- **What is being asked**: Pick out each line containing the string "part" and copy it.
Start of Data block
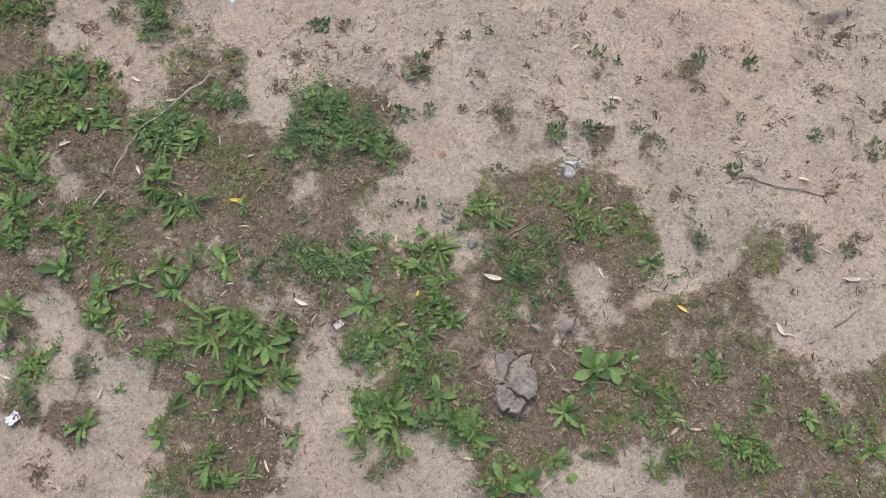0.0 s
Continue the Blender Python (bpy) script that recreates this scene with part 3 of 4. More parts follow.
DEAD_DARK = leafy("withered_dark", (0.055, 0.036, 0.026), (0.150, 0.100, 0.070), "object", 0.9, 0.0)
DEAD_BROWN = leafy("withered_brown", (0.07, 0.042, 0.028), (0.18, 0.12, 0.08), "object", 0.9, 0.0)
STRAW = leafy("straw", (0.24, 0.18, 0.11), (0.55, 0.46, 0.33), "island", 0.85, 0.1)
SHELL_BITS = leafy("pale_flakes", (0.22, 0.18, 0.145), (0.58, 0.52, 0.44), "island", 0.8, 0.0)
DAMP_LUMP = leafy("damp_lump", (0.095, 0.070, 0.052), (0.25, 0.20, 0.155), "island", 0.95, 0.0)
DAMP_GRIT = leafy("damp_grit", (0.065, 0.048, 0.035), (0.215, 0.172, 0.132), "island", 0.9, 0.0)
CRUMB = leafy("sand_crumb", (0.26, 0.20, 0.155), (0.44, 0.36, 0.295), "island", 0.95, 0.0)
GRIT = leafy("grit", (0.22, 0.175, 0.14), (0.42, 0.35, 0.29), "island", 0.95, 0.0)
PALE_LEAF = leafy("bleached_leaf", (0.36, 0.30, 0.22), (0.58, 0.51, 0.41), "object", 0.8, 0.1)
YELLOW = leafy("yellow_leaf", (0.55, 0.36, 0.06), (0.66, 0.50, 0.14), "object", 0.7, 0.15)
RUSTY = leafy("rusty_leaf", (0.28, 0.11, 0.05), (0.40, 0.20, 0.10), "object", 0.8, 0.1)
TWIG_BARK = rocky("twig_bark", (0.11, 0.08, 0.06), (0.30, 0.23, 0.17), 90.0, 0.002)
BARK = rocky("grey_bark", (0.16, 0.13, 0.10), (0.42, 0.36, 0.29), 90.0, 0.002)
CRUST = rocky("dried_mud", (0.20, 0.165, 0.135), (0.43, 0.37, 0.315), 55.0, 0.014)
ASH = rocky("white_crumbs", (0.26, 0.235, 0.20), (0.56, 0.53, 0.48), 70.0)
WHITE = rocky("white_plastic", (0.45, 0.47, 0.51), (0.70, 0.72, 0.75), 30.0, 0.002)
PINK = rocky("pink_paper", (0.42, 0.33, 0.34), (0.62, 0.52, 0.53), 30.0, 0.002)
TREE_LEAF = leafy("tree_leaf", (0.016, 0.028, 0.012), (0.042, 0.060, 0.026), "island", 0.7, 0.08, 2.0)
TREE_BARK = rocky("tree_bark", (0.06, 0.045, 0.035), (0.15, 0.12, 0.09), 8.0, 0.02)
FIELD_GRASS = leafy("field_grass", (0.085, 0.10, 0.022), (0.20, 0.20, 0.060), "island", 0.8, 0.2, 4.0)
DUNG = rocky("dried_dung", (0.22, 0.175, 0.14), (0.39, 0.325, 0.27), 70.0, 0.006)
POST_WOOD = rocky("weathered_post", (0.10, 0.085, 0.07), (0.22, 0.19, 0.16), 12.0, 0.004)


# ---- builders ----
def mesh_of(name, verts, faces, mat, shade=True):
    me = bpy.data.meshes.new(name)
    if isinstance(verts, np.ndarray) and isinstance(faces, np.ndarray):
        k = faces.shape[1]
        me.vertices.add(len(verts))
        me.vertices.foreach_set("co", verts.astype(np.float32).ravel())
        me.loops.add(faces.size)
        me.loops.foreach_set("vertex_index", faces.astype(np.int32).ravel())
        me.polygons.add(len(faces))
        me.polygons.foreach_set("loop_start", np.arange(0, faces.size, k, dtype=np.int32))
        me.update(calc_edges=True)
    else:
        me.from_pydata([tuple(v) for v in verts], [], [tuple(f) for f in faces])
    me.materials.append(mat)
    if shade:
        me.polygons.foreach_set("use_smooth", [True] * len(me.polygons))
    me.update()
    return me


def part(name, mesh, parent, m=None, label=""):
    ob = new(name, mesh)
    ob.parent = parent
    if m is not None:
        ob.matrix_basis = m
    if label:
        ob["label"] = label
    return ob


def spread(verts, faces, places):
    """Copies of one small shape, joined: places are rows of x, y, z, heading, tilt, roll, length, width."""
    v, f, p = np.array(verts, float), np.array(faces, int), np.array(places, float)
    s = np.stack([v[None, :, 0] * p[:, 6:7], v[None, :, 1] * p[:, 7:8], v[None, :, 2] * p[:, 6:7]], 2)
    for col, (i, j) in ((5, (1, 2)), (4, (0, 2)), (3, (0, 1))):
        c, q = np.cos(p[:, col:col + 1]), np.sin(p[:, col:col + 1])
        a, b = s[..., i].copy(), s[..., j].copy()
        s[..., i], s[..., j] = a * c - b * q, a * q + b * c
    s += p[:, None, :3]
    ff = (f[None] + (np.arange(len(p)) * len(v))[:, None, None]).reshape(-1, f.shape[1])
    return s.reshape(-1, 3), ff


# a leaf blade along +x, one long: midrib sunk, sides raised, tip drooping
def blade(rows, half, fold=0.25, droop=0.25, lobes=0.0, spoon=0.8):
    v, f = [], []
    for i in range(rows + 1):
        u = i / rows
        w = half * (math.sin(math.pi * min(1, 0.04 + 0.96 * u ** spoon)) ** 0.75) * (1 + lobes * (-1) ** i)
        z = droop * (u * 0.9 - u * u * 1.15)
        v += [(u, -w, z + fold * w), (u, 0, z), (u, w, z + fold * w)]
    for i in range(rows):
        a = i * 3
        f += [(a, a + 3, a + 4, a + 1), (a + 1, a + 4, a + 5, a + 2)]
    return v, f


LEAFLET = ([(0, 0, 0), (0.5, -0.5, 0.12), (0.55, 0, 0.02), (0.5, 0.5, 0.12), (1, 0, -0.06)],
           [(0, 1, 2), (0, 2, 3), (1, 4, 2), (2, 4, 3)])
FLAKE = ([(-0.5, -0.3, 0.0), (0.0, -0.5, 0.10), (0.5, -0.15, 0.02), (-0.5, 0.3, 0.03), (0.0, 0.5, 0.14), (0.5, 0.2, 0.0)],
         [(0, 1, 4, 3), (1, 2, 5, 4)])
CURL = ([(-0.5, -0.02, 0.0), (-0.5, 0.02, 0.03), (-0.2, -0.20, 0.10), (-0.2, 0.16, 0.13), (0.15, -0.22, 0.12), (0.15, 0.12, 0.15), (0.5, 0.16, 0.0), (0.5, 0.22, 0.03)],
        [(0, 2, 3, 1), (2, 4, 5, 3), (4, 6, 7, 5)])
PEBBLE = ([(0.5, 0, 0.1), (0, 0.5, 0.05), (-0.5, 0, 0.1), (0, -0.5, 0.12), (0.05, 0.05, 0.4), (0, 0, -0.3)],
          [(0, 1, 4), (1, 2, 4), (2, 3, 4), (3, 0, 4), (1, 0, 5), (2, 1, 5), (3, 2, 5), (0, 3, 5)])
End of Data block
- **Final result**:
Continue the Blender Python (bpy) script that recreates this scene with part 3 of 4. More parts follow.
def part(name, mesh, parent, m=None, label=""):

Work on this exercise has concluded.